Given instruction:
Report each line of the data that includes the word "helpers".

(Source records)
-=-=-

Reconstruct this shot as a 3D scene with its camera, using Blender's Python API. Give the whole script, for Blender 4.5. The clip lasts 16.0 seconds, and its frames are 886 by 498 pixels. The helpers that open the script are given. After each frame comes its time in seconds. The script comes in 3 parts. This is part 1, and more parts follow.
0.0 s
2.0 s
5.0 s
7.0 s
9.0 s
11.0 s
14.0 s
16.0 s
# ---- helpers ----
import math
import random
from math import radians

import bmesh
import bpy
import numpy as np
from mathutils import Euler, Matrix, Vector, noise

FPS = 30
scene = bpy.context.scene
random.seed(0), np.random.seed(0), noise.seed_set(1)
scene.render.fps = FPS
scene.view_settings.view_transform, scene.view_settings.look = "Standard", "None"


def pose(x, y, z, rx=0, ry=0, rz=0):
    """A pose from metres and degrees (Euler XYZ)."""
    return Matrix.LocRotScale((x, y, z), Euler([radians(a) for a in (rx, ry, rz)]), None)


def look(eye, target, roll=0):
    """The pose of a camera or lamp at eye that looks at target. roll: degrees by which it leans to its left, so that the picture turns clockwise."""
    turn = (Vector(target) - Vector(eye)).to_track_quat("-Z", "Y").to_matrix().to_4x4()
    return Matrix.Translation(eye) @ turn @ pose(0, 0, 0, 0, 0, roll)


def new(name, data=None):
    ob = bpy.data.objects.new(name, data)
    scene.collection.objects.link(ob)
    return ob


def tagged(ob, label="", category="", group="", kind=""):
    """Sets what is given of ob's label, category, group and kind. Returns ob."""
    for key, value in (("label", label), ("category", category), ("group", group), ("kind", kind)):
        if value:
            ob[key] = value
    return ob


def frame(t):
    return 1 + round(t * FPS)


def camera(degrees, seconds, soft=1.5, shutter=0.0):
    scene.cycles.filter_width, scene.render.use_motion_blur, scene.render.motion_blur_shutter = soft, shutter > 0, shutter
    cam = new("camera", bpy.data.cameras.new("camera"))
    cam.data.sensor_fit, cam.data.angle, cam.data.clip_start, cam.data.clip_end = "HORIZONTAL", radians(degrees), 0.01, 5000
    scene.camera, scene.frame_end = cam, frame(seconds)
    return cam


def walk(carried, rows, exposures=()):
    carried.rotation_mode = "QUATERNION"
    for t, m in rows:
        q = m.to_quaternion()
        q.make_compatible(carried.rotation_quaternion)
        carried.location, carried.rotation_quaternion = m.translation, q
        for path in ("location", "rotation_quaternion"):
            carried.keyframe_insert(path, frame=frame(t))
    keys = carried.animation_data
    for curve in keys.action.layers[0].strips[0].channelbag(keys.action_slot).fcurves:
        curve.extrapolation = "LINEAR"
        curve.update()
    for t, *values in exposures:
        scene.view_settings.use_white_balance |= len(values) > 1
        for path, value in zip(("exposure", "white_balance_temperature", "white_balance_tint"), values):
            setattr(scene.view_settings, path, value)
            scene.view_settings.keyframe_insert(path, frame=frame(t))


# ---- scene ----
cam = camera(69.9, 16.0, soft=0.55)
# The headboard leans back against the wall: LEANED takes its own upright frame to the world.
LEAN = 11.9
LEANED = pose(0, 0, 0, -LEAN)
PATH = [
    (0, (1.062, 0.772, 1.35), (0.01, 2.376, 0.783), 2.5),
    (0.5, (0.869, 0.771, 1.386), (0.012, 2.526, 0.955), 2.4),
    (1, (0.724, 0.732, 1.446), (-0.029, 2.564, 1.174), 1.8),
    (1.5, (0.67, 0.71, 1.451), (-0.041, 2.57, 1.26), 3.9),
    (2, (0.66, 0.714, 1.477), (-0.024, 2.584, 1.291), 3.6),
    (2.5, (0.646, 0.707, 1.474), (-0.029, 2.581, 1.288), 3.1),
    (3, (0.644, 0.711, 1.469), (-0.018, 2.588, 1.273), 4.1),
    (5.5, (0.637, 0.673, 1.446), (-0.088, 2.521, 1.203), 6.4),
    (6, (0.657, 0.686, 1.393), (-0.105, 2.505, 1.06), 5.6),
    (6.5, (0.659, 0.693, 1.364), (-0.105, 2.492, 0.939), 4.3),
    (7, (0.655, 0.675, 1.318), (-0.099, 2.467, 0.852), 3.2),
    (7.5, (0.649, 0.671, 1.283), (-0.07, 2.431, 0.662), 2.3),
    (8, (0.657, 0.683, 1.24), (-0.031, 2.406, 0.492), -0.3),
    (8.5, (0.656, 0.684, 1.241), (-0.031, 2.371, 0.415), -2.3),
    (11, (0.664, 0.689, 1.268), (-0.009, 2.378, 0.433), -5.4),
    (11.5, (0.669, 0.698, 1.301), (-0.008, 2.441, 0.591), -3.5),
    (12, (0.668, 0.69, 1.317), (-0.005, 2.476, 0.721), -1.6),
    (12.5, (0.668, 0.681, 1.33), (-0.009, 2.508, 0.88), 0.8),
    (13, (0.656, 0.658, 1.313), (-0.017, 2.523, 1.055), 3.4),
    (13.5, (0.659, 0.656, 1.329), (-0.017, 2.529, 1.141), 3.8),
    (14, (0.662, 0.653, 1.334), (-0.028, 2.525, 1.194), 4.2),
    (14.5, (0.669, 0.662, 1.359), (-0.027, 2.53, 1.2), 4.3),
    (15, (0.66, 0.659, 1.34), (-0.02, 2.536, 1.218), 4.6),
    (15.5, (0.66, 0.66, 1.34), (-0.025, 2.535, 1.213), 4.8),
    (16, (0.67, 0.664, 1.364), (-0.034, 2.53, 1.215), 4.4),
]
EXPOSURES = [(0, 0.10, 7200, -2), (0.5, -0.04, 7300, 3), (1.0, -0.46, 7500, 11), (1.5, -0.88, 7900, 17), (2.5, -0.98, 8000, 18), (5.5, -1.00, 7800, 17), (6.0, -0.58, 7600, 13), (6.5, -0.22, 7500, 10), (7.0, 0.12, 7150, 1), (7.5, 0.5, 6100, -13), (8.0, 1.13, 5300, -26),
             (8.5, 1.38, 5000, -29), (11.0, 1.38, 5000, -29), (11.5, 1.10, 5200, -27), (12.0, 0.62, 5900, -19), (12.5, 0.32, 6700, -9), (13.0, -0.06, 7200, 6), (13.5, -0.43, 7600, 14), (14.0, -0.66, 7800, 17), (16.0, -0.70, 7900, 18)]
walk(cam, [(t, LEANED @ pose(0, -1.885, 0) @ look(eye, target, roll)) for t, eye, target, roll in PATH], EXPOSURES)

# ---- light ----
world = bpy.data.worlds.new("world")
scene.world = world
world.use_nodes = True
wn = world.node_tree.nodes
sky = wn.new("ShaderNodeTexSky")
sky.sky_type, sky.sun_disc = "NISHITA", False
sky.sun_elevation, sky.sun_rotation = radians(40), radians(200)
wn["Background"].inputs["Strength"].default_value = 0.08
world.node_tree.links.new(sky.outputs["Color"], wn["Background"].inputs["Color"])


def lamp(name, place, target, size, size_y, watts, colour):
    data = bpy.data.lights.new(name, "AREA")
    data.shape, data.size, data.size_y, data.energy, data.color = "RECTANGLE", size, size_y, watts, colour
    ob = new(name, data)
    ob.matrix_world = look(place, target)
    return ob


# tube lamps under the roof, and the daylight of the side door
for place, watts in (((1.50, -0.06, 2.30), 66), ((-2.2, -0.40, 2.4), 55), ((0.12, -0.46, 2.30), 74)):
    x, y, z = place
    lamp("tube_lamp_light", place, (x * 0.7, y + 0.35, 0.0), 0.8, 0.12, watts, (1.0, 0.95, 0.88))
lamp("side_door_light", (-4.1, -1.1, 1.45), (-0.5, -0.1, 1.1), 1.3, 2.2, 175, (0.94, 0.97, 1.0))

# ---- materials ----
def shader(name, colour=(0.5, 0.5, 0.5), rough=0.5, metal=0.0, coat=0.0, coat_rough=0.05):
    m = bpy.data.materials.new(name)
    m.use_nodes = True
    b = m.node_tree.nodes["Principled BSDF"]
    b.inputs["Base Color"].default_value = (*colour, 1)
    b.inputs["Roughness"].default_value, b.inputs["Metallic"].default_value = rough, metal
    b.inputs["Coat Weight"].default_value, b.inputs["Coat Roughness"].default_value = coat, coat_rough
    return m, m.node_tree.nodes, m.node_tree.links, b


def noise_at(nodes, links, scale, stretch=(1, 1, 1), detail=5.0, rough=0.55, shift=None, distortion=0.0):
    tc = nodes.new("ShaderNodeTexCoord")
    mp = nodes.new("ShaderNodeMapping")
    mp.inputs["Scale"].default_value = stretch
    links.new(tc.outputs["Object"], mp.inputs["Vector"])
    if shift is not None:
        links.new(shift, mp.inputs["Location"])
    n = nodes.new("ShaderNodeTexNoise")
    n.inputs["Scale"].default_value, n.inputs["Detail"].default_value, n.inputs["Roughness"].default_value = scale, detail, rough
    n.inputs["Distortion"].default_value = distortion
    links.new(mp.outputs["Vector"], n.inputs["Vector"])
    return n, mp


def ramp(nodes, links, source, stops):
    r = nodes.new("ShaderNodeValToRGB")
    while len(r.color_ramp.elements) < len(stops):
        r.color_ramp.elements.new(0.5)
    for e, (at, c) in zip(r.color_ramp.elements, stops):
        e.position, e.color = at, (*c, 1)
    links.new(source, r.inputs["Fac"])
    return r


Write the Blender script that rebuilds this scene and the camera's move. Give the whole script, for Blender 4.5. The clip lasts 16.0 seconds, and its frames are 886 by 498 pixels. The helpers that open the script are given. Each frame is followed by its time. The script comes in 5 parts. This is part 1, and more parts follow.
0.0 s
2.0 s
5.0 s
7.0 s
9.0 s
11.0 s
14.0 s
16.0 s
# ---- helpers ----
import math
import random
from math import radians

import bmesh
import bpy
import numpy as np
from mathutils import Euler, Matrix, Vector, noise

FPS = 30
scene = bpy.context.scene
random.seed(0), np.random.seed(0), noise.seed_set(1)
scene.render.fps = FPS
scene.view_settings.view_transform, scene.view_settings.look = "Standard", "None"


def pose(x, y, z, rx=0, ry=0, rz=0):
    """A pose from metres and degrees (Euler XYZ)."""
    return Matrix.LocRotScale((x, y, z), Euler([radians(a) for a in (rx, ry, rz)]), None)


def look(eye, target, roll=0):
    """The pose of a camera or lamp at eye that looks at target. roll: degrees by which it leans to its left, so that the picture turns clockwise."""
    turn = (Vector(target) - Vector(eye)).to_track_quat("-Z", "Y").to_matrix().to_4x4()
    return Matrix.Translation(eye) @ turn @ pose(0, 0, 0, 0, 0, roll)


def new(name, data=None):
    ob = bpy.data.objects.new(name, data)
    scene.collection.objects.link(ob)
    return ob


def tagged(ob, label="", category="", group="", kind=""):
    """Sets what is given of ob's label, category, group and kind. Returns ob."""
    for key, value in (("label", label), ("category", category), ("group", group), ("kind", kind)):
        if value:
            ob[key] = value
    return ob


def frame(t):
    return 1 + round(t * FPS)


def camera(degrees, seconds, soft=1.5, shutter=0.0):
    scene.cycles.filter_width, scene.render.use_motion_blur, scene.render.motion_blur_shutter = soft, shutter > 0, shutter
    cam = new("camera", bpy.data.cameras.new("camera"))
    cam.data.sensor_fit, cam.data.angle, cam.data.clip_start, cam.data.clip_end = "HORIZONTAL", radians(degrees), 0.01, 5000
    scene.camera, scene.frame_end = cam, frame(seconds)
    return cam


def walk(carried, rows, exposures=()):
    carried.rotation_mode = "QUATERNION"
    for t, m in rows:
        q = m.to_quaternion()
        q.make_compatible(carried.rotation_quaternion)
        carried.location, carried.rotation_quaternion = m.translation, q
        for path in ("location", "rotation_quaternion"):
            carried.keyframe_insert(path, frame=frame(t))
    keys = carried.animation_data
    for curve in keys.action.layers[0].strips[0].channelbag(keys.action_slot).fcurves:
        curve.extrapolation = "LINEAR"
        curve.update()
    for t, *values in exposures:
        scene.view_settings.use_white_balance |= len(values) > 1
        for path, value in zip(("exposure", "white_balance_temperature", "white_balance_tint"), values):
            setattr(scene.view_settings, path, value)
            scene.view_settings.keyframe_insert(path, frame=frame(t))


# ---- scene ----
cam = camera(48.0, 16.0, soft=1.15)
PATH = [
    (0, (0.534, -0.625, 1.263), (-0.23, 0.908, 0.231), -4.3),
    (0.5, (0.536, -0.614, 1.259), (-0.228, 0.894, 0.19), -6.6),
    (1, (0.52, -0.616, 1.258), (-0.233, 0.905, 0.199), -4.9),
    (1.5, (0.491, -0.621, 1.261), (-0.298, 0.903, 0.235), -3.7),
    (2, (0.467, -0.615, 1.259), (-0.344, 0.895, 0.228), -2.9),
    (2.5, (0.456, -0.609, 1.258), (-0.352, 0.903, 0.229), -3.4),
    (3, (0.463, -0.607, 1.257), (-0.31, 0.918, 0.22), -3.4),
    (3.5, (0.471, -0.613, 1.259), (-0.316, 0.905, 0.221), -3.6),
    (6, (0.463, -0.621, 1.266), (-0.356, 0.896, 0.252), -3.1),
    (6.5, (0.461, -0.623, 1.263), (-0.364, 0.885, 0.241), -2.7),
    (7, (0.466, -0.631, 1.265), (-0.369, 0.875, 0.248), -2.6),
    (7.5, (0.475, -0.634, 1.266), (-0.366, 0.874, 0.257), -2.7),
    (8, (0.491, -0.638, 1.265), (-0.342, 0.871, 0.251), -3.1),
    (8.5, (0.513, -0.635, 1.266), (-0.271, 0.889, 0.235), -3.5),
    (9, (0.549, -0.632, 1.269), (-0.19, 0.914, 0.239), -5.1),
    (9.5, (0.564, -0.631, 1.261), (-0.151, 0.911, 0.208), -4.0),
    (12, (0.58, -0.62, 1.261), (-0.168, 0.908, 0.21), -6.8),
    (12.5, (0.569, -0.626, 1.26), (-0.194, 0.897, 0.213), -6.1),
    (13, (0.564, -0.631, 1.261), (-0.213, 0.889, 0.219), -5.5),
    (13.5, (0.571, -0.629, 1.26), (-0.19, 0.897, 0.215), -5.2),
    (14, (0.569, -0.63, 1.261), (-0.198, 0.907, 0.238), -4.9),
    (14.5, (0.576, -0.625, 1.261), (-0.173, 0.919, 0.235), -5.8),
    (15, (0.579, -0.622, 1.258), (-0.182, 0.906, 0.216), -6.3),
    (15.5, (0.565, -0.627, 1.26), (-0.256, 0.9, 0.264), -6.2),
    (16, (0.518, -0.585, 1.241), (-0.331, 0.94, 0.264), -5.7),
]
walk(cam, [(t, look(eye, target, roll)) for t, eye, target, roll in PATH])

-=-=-

Task answer:
Reconstruct this shot as a 3D scene with its camera, using Blender's Python API. Give the whole script, for Blender 4.5. The clip lasts 16.0 seconds, and its frames are 886 by 498 pixels. The helpers that open the script are given. After each frame comes its time in seconds. The script comes in 3 parts. This is part 1, and more parts follow.
# ---- helpers ----
Write the Blender script that rebuilds this scene and the camera's move. Give the whole script, for Blender 4.5. The clip lasts 16.0 seconds, and its frames are 886 by 498 pixels. The helpers that open the script are given. Each frame is followed by its time. The script comes in 5 parts. This is part 1, and more parts follow.
# ---- helpers ----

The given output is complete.